• [What you need to do] Would you transcribe the listing that follows, character for character, and omit its images?

======== Supplied material

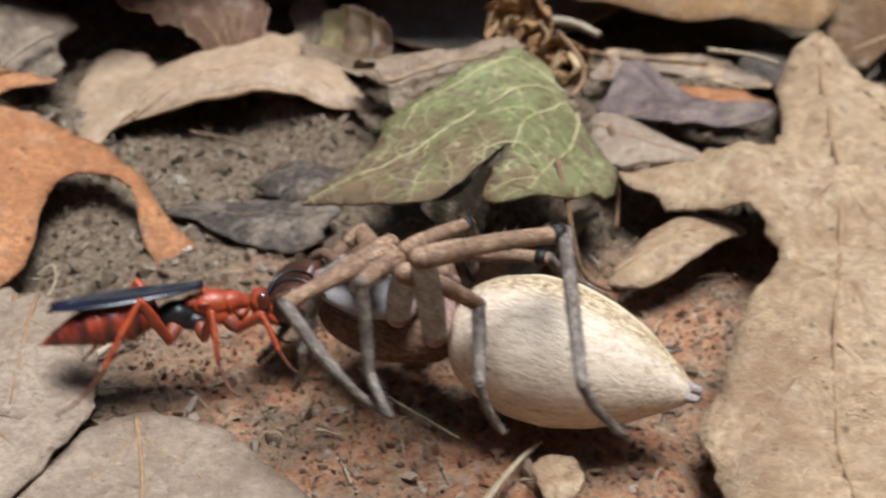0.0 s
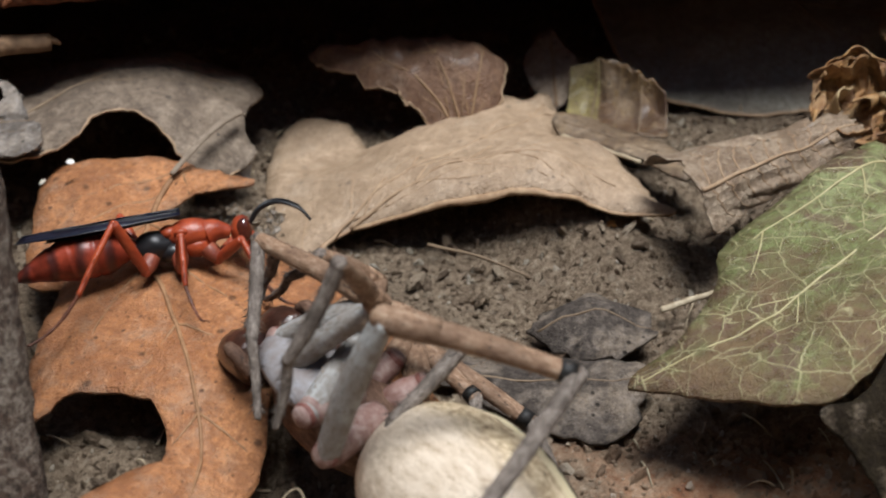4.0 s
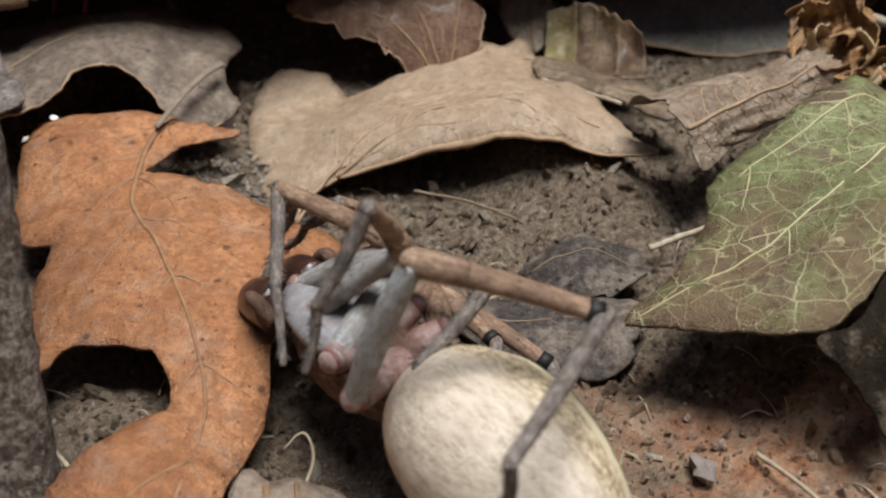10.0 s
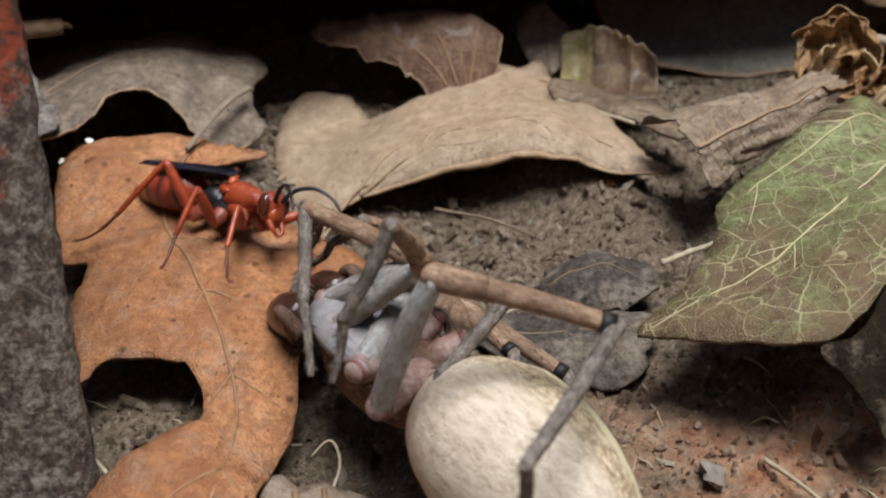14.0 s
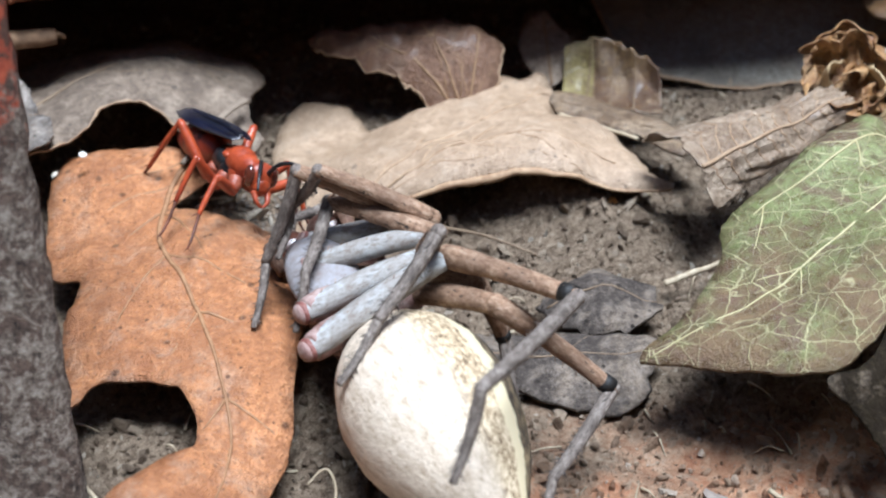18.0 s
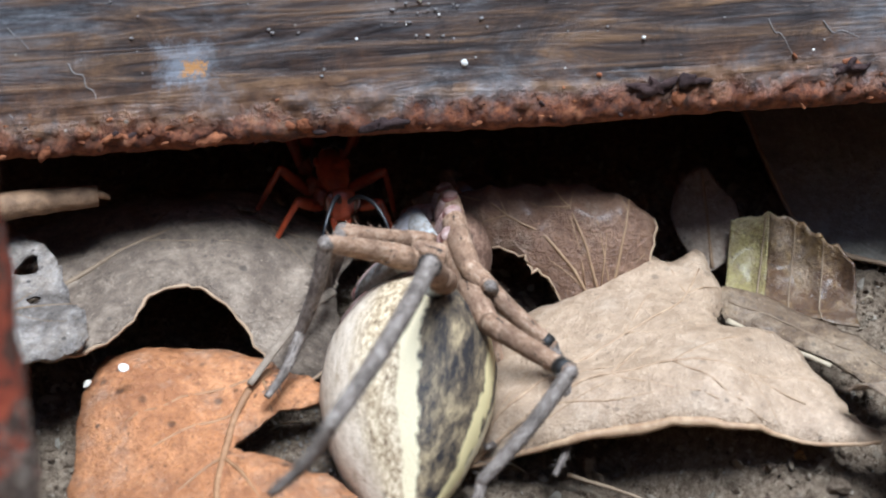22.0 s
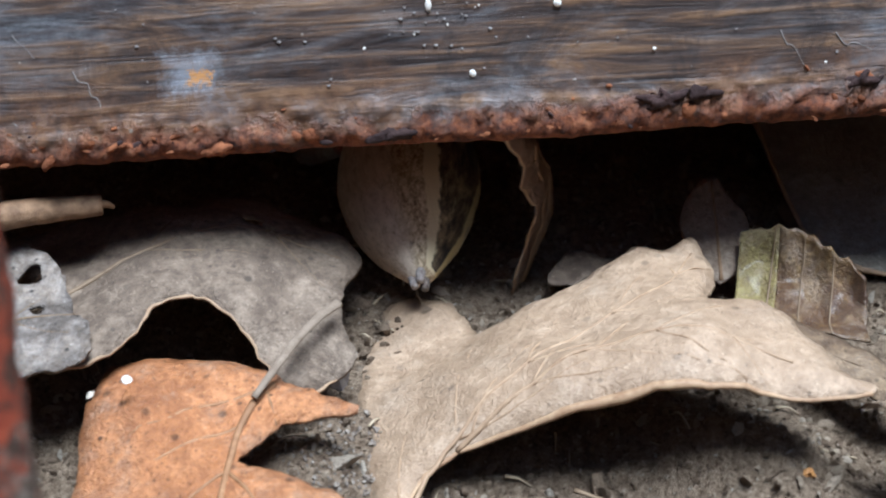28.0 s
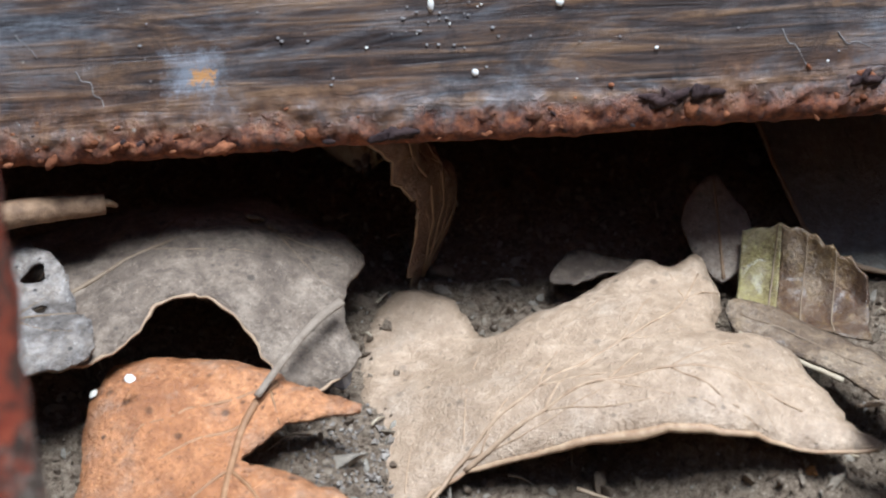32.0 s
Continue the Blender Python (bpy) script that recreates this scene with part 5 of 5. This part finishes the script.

================

• [Exercise answer]
0.0 s
4.0 s
10.0 s
14.0 s
18.0 s
22.0 s
28.0 s
32.0 s
Continue the Blender Python (bpy) script that recreates this scene with part 5 of 5. This part finishes the script.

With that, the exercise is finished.